The federal tax law enacted at the end of 2017 imposed a cap of $10,000 on the amount individual taxpayers can deduct for state and local taxes they paid. Several states enacted new tax-credit laws designed to allow taxpayers to circumvent the new limit, such as programs to treat state tax payments as charitable contributions, which are not capped. The Treasury Department and IRS responded to these laws in late August 2018 by publishing draft regulations designed to change how the federal government will treat donations to charitable organizations that generate state or local tax credits. The proposal reportedly was intended to target the new workaround tax laws in ConnecticutNew Jersey, and New York that sought to convert some SALT payments into uncapped charitable deductions.

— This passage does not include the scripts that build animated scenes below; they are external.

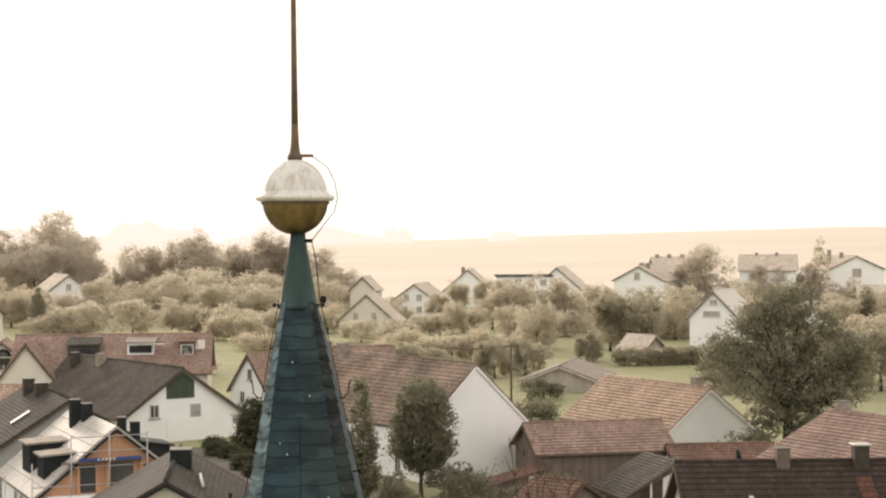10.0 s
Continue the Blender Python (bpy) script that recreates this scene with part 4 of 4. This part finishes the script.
# the far part of the village
at_far = True
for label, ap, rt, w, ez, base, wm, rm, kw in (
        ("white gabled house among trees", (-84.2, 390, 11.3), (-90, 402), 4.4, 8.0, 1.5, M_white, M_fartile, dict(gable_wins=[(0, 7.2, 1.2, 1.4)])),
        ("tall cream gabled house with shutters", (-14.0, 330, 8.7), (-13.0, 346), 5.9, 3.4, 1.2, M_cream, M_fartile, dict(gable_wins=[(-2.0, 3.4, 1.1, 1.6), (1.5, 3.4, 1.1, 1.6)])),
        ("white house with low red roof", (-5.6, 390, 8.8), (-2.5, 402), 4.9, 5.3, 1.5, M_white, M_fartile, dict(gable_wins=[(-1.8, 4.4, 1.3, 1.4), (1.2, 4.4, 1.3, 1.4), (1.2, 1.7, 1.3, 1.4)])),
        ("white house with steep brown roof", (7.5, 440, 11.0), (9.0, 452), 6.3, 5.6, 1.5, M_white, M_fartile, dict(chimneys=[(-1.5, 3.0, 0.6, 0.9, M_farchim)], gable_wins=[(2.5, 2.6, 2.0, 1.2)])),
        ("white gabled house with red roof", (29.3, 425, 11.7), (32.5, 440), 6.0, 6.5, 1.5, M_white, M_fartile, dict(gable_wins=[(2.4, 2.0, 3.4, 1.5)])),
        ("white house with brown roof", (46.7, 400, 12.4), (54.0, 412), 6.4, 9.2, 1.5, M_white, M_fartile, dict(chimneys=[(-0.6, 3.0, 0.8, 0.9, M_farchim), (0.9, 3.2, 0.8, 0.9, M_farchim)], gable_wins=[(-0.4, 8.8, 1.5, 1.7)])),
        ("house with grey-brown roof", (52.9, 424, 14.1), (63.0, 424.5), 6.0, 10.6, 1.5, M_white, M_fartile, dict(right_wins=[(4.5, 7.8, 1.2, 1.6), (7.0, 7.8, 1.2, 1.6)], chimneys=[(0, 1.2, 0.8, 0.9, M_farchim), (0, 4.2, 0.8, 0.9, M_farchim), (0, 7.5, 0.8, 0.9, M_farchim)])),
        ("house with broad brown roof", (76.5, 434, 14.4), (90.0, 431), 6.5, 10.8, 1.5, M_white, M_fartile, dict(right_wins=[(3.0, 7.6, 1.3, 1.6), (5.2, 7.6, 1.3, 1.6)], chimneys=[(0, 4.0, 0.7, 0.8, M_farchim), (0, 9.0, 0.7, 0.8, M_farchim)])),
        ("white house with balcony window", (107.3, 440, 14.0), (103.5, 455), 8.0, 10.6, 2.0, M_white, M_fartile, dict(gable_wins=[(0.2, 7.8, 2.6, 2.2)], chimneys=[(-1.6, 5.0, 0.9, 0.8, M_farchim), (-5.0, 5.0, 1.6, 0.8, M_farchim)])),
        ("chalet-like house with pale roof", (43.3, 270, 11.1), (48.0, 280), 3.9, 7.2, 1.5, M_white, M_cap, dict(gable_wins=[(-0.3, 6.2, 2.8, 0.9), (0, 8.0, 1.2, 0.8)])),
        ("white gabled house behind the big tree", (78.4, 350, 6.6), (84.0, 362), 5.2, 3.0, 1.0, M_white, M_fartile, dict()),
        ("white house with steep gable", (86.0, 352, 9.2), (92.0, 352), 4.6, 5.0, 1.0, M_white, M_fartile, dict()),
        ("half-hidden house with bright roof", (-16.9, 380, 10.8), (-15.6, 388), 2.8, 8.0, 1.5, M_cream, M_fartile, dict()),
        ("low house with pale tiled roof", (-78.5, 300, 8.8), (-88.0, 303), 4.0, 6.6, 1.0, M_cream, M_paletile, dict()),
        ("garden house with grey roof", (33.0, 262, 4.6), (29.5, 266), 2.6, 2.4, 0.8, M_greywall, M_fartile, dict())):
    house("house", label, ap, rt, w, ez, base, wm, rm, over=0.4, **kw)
flat = thing("house", (21.2, 425, 1.5), "white flat-roofed house with a long balcony", "house")
part("wall", boxed((0, 4, 4.0), (13.4, 8, 8.0)), M_white, flat)
part("roof", boxed((0, 4, 8.3), (14.2, 9, 0.45), bevel=0.04), M_greytile, flat)
part("balcony", boxed((0, -0.8, 5.0), (13.4, 1.5, 0.9), bevel=0.03), M_white, flat)
for x in (-4.5, -1.5, 1.8, 4.8):
    window(flat, (x, -0.001, 6.7), (1.7, 1.5), 0)

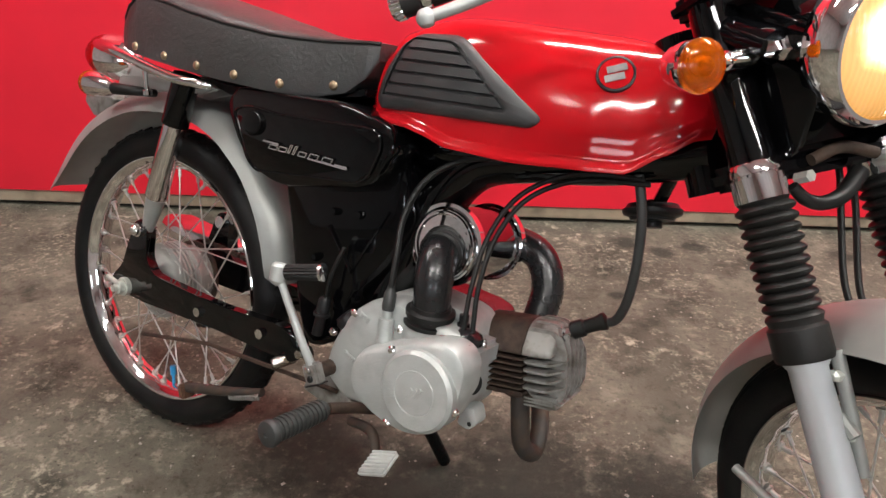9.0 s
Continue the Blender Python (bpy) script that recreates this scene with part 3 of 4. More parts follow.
def badge_stroke(bm, x, z, w, h, side):
    """A slanted hollow letter block of chromed wire."""
    lean = Matrix(((1, 0, 0.45, 0), (0, 1, 0, 0), (0, 0, 1, 0), (0, 0, 0, 1)))
    at_ = Matrix.Translation((x, side, z)) @ lean
    for a0, a1, b0, b1 in ((-w, -w + 0.0018, -h, h), (w - 0.0018, w, -h, h), (-w + 0.0018, w - 0.0018, h - 0.0015, h), (-w + 0.0018, w - 0.0018, -h, -h + 0.0015)):
        box(a0, a1, -0.0012, 0.0012, b0, b1, 0.0005, bm, at_)


for s in (-1, 1):
    cv = part("side_cover", slab(cover_poly, s * 0.05, s * 0.105, 0.007, 0.026), GLOSS, bike, "gloss black side cover with chrome script badge")
    part("raised_panel", slab(panel_poly, s * 0.098, s * 0.1085, 0.003, 0.018), GLOSS, cv, "raised gloss black panel")
    ridge = [(p.x, s * 0.1078, p.y) for p in rounded([Vector(p) for p in panel_poly], 0.02, 6)]
    part("panel_ridge", tube(ridge + ridge[:1], 0.0022, 8, smooth=False), GLOSS, cv, "raised glossy rim of the panel")
    part("knob", rod((0.262, s * 0.104, 0.626), (0.262, s * 0.1145, 0.626), [(0.018, 0), (0.018, 0.7), (0.0165, 0.9), (0.012, 1)], 28), GLOSS, cv, "round black cover screw")
    bm = bmesh.new()
    side = s * 0.1115
    box(-0.01, 0.022, -0.0012, 0.0012, -0.0011, 0.0011, 0.0005, bm, Matrix.Translation((0.297, side, 0.6055)))
    box(0.0, 0.07, -0.0012, 0.0012, -0.0011, 0.0011, 0.0005, bm, Matrix.Translation((0.374, side, 0.5965)) @ pose(0, 0, 0, 0, 1, 0))
    for k, (w, h) in enumerate(((0.0085, 0.0038), (0.008, 0.0038), (0.0026, 0.0066), (0.0026, 0.0066), (0.0075, 0.0038), (0.0085, 0.0042), (0.009, 0.0042))):
        badge_stroke(bm, (0.309, 0.327, 0.341, 0.35, 0.364, 0.385, 0.409)[k], 0.6 + h - 0.0038, w, h, side)
    box(-0.006, 0.016, -0.0012, 0.0012, -0.0011, 0.0011, 0.0005, bm, Matrix.Translation((0.428, side, 0.5975)))
    part("badge", bm, CHROME, cv, "chrome script badge")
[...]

As written, however, the draft regulations applied equally to more than 100 programs in 32 states and the District of Columbia that provide a state or local tax credit when a taxpayer makes a donation to certain nonprofits, such as school choice scholarship funds, nonprofit endowments, and land conservation. The new final rule backs away some from what had been proposed earlier.

 

What It Means for Charitable Nonprofits

The short answer on impact is that it all depends. Nonprofits benefitting from tax-credit programs may see little effect if they operate in very low-tax states (where people typically don’t pay state and local taxes greater than $10,000) or if their typical donors taking advantage of tax credits are low- to middle-income taxpayers. Nonprofits in higher-tax states with high net-worth donors may see reduced giving through programs incentivized through state or local tax credits.

 

Some of the adverse economic impact of the regulatory process may have already been felt. The draft regulations published last August clearly stated that donations made after August 27, 2018 would be subject to the rule limiting the value of federal deductions to any of the donations to which it applied. This raises many questions, such as:

  • Did individuals stop giving after August 27, 2018 to nonprofits through programs that generated state and local tax credits?
  • Has the damage already been done to the missions and services that state and local governments had sought to promote because of federal rulemaking intended to frustrate efforts by some states to work around the cap on state and local taxes?

Presumably individual taxpayers who made donations to the targeted nonprofits may file amended 2018 tax returns and take advantage of the safe harbor, if applicable. But the donations not made after August 2018 cannot be corrected retroactively and services denied last year due to lack of funds will never be restored.